Compliance duties extend to board-level oversight, with quarterly reporting on feeder detections and false positive rates below 95%.
Related AML Terms
Feeder accounts interconnect with structuring, where deposits are fragmented to evade thresholds; layering, as feeders obscure trails; and smurfing, involving multiple small deposits. They parallel concentration accounts in legitimate use but contrast with PTAs in third-party access. Links to customer due diligence (CDD), enhanced due diligence (EDD), and transaction monitoring systems (TMS) form the detection backbone. Politically exposed persons (PEPs) using feeders amplify risks, tying into beneficial ownership registries.
Challenges and Best Practices
Challenges include high false positives from legitimate treasury operations, cross-border data gaps, and evolving crypto feeders. Address via AI-driven TMS reducing noise by 40%, consortium data-sharing for nested feeders, and scenario-based training.
Best practices:
- Implement machine learning for pattern recognition beyond rules.

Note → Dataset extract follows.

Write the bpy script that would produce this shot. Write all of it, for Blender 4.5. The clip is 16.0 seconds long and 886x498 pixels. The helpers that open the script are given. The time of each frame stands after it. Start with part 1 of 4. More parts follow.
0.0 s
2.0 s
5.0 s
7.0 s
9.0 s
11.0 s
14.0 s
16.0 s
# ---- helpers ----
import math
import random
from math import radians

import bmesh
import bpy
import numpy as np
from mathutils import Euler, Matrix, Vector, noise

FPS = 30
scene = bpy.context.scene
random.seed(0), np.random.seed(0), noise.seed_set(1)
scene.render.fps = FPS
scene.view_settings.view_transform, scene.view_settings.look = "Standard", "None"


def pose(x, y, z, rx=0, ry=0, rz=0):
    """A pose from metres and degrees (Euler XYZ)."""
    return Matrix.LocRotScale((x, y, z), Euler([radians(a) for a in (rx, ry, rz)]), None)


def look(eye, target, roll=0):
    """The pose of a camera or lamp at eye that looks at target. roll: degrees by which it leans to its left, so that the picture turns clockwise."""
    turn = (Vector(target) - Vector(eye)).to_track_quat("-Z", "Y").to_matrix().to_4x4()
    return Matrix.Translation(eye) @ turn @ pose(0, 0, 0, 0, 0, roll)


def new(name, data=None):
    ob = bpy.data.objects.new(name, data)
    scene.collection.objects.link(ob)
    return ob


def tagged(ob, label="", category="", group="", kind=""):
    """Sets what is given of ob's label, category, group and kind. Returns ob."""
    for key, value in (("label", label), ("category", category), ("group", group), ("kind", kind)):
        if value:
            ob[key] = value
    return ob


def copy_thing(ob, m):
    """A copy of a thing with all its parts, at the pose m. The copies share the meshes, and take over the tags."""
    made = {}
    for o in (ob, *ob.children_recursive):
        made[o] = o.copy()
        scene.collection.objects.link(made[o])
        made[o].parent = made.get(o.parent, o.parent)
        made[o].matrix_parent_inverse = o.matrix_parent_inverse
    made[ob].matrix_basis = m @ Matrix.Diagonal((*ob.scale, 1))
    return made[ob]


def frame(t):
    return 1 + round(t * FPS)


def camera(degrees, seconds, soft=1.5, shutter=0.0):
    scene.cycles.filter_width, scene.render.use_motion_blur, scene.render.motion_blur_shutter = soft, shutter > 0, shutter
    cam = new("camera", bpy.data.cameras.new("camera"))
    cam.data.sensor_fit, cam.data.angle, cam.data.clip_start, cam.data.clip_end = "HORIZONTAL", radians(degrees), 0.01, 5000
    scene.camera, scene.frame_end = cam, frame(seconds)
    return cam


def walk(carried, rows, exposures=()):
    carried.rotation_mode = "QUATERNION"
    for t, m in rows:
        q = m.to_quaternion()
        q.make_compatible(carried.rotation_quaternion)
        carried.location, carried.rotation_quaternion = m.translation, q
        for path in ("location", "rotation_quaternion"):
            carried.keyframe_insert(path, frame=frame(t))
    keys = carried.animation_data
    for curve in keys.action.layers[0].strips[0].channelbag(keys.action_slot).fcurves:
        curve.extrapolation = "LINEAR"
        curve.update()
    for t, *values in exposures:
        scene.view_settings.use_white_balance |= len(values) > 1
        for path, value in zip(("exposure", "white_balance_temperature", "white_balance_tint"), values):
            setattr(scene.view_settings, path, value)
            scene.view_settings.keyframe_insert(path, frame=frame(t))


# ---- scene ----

- Conduct tabletop exercises simulating feeder scenarios.
- Partner with fintechs for real-time global screening.
- Benchmark against peers via Wolfsberg Group questionnaires.
Recent Developments
As of 2026, AI and blockchain analytics dominate feeder detection, with tools like Chainalysis integrating feeder mapping. FATF’s 2025 updates emphasize virtual asset feeders under Recommendation 15, mandating travel rule compliance. US FinCEN’s 2025 advisory targets crypto feeders, while EU AMLR (2024) requires public-private partnerships for feeder intel. Trends include quantum-resistant encryption for TMS and predictive analytics forecasting feeder risks.
Mastering feeder accounts fortifies AML defenses, ensuring institutions detect and deter laundering while minimizing disruptions. Prioritizing robust monitoring upholds regulatory compliance and safeguards the financial ecosystem.